EXERCISE TASK: Find how many lines of the listing include the string "recreates", and report only that figure.

-------- LISTED ENTRIES --------

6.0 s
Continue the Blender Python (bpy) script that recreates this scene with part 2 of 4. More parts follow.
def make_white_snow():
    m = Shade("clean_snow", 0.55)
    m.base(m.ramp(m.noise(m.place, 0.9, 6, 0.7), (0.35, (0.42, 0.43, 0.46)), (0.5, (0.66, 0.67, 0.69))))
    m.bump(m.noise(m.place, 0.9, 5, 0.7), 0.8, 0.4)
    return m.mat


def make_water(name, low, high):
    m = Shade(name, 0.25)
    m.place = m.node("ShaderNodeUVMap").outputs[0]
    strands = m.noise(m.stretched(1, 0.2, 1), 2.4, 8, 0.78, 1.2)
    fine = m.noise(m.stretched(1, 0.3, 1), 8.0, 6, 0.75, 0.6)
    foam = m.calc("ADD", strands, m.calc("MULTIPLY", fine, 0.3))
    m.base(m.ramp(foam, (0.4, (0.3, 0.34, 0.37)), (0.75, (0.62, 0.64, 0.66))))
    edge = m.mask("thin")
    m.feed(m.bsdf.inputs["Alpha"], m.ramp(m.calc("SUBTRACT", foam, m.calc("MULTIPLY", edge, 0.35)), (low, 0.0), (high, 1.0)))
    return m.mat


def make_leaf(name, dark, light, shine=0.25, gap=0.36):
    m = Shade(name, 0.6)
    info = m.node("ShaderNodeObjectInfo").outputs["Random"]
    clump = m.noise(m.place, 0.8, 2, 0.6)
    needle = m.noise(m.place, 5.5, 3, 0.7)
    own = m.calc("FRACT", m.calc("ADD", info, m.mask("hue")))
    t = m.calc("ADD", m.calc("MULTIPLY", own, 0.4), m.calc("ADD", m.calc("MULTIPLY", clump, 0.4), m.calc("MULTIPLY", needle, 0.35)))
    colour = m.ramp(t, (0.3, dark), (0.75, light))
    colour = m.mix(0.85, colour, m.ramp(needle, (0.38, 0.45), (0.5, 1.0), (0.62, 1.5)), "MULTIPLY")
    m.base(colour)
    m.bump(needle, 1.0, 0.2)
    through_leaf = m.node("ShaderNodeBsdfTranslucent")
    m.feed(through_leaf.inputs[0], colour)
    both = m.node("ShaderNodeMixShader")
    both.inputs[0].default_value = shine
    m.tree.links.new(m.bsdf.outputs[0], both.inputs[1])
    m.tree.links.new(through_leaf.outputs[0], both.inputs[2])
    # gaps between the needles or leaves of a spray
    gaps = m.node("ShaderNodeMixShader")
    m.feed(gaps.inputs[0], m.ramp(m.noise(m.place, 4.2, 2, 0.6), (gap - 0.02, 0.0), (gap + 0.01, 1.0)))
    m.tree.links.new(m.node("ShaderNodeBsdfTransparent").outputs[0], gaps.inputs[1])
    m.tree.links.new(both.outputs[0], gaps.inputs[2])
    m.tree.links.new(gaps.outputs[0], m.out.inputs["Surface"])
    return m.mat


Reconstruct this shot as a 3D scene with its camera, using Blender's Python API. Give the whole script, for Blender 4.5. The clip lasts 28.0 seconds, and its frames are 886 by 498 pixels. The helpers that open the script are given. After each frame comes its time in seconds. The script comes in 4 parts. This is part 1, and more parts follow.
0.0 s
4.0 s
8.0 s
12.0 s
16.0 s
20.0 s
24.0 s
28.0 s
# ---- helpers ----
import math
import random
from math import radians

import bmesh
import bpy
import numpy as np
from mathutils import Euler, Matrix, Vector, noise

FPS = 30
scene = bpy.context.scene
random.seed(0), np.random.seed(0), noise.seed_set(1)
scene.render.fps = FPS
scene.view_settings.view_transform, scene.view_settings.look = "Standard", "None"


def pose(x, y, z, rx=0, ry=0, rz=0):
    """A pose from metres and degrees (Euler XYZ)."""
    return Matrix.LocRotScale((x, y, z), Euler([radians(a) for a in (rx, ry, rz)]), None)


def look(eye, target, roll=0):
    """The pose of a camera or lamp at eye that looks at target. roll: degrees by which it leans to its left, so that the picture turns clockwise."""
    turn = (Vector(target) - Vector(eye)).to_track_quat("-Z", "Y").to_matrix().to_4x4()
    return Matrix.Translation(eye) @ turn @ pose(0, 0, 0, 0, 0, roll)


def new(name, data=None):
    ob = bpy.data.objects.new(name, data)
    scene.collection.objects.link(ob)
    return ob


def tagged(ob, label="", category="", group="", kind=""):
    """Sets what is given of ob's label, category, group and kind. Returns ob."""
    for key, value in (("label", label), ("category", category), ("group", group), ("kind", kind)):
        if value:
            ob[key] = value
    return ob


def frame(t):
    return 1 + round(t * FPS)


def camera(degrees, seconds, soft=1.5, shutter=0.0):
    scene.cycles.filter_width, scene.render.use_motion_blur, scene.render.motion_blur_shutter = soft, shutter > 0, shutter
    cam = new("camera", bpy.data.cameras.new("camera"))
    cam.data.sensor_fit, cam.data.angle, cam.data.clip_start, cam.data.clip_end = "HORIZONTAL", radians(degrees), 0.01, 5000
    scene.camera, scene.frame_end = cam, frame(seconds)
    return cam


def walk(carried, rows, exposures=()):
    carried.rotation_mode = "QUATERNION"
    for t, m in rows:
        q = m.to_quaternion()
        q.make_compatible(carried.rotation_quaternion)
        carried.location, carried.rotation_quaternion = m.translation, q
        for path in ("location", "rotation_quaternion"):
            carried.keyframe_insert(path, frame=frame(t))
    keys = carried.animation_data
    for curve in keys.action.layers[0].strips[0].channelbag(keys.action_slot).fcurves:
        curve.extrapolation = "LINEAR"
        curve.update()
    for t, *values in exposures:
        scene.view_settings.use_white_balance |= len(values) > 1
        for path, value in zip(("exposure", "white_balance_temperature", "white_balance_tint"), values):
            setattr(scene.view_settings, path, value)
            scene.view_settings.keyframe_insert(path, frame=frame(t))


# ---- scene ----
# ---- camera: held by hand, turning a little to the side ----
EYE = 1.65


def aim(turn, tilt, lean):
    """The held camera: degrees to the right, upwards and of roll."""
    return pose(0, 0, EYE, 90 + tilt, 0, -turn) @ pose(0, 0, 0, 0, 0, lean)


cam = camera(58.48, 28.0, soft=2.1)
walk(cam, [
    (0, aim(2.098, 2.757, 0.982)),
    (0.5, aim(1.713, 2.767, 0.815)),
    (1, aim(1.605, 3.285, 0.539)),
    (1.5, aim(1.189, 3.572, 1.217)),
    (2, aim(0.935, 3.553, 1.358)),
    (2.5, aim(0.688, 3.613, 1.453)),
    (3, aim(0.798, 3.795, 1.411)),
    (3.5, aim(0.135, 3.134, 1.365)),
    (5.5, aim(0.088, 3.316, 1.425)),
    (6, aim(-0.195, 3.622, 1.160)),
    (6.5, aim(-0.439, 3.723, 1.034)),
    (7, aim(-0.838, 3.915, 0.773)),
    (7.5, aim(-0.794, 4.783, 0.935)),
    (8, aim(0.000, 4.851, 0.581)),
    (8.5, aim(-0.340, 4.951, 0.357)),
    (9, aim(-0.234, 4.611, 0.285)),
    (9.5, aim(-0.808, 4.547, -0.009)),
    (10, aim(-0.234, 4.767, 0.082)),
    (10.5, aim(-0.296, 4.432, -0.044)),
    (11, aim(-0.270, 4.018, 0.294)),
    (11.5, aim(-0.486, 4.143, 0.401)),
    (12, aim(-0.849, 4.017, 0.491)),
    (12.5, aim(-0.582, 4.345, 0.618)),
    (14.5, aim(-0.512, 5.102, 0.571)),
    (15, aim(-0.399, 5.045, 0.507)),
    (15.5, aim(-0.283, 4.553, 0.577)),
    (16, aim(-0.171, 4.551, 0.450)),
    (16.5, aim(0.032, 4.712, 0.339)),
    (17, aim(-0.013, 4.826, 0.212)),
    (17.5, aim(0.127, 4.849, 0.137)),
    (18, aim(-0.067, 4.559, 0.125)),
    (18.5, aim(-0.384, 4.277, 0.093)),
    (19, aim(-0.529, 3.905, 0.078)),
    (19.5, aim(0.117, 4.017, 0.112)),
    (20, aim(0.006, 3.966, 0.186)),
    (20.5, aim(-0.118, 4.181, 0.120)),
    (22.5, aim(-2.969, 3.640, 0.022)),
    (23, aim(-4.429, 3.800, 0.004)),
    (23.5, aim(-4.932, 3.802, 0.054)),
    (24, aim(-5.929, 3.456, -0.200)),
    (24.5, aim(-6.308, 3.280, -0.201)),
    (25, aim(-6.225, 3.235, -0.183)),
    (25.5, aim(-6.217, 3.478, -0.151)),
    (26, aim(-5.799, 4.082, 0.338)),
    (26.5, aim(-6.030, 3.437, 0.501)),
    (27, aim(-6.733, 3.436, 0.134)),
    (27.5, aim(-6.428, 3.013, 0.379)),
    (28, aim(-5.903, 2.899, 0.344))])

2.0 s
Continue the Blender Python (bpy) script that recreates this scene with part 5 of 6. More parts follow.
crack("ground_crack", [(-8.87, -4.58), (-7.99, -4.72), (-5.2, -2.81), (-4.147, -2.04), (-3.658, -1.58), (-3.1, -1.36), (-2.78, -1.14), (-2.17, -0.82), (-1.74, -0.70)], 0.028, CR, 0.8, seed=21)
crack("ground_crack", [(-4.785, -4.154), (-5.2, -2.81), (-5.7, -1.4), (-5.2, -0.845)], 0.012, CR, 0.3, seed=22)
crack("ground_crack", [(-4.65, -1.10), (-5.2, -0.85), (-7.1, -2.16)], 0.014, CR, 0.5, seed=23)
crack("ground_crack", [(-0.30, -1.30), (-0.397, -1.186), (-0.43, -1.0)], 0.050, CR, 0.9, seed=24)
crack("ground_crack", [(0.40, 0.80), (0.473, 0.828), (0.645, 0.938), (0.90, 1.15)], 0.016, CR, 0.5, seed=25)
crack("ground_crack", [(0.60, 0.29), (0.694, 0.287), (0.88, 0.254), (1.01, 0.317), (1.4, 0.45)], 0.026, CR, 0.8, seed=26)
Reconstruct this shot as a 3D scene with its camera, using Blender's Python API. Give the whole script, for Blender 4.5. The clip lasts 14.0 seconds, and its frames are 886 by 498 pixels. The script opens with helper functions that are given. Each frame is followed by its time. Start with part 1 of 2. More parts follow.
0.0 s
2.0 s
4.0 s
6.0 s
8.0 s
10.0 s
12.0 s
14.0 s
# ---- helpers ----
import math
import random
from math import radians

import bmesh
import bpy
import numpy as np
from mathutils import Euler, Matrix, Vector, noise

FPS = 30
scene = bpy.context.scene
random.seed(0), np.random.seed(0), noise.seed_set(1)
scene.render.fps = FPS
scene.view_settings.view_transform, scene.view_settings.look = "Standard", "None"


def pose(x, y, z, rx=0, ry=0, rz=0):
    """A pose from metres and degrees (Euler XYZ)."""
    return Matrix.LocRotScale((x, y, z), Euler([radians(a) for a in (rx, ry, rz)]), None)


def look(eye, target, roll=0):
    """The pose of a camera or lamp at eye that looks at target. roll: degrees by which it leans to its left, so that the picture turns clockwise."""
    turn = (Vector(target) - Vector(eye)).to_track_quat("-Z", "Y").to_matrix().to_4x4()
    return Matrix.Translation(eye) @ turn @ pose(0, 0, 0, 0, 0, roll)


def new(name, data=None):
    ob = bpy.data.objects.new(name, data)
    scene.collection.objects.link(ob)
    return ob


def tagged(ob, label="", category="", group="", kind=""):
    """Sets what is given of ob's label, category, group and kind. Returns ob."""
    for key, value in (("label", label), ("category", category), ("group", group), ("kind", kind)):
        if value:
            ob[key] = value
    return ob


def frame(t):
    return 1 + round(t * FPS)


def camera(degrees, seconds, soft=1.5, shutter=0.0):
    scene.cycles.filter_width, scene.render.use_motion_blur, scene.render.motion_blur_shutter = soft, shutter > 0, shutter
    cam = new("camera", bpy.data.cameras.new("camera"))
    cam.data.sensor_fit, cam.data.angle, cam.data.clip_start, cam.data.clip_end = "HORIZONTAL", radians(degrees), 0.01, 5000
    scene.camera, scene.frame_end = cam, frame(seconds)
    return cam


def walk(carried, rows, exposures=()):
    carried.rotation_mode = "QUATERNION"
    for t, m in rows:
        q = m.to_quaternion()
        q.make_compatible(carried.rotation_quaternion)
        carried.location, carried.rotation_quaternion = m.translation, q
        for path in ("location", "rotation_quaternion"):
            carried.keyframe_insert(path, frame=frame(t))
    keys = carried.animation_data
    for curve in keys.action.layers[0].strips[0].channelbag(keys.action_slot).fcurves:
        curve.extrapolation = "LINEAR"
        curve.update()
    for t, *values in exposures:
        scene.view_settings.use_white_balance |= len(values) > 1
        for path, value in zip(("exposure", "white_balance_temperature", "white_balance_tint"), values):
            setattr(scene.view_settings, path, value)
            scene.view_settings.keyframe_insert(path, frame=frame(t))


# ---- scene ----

--------

WORKED ANSWER: 2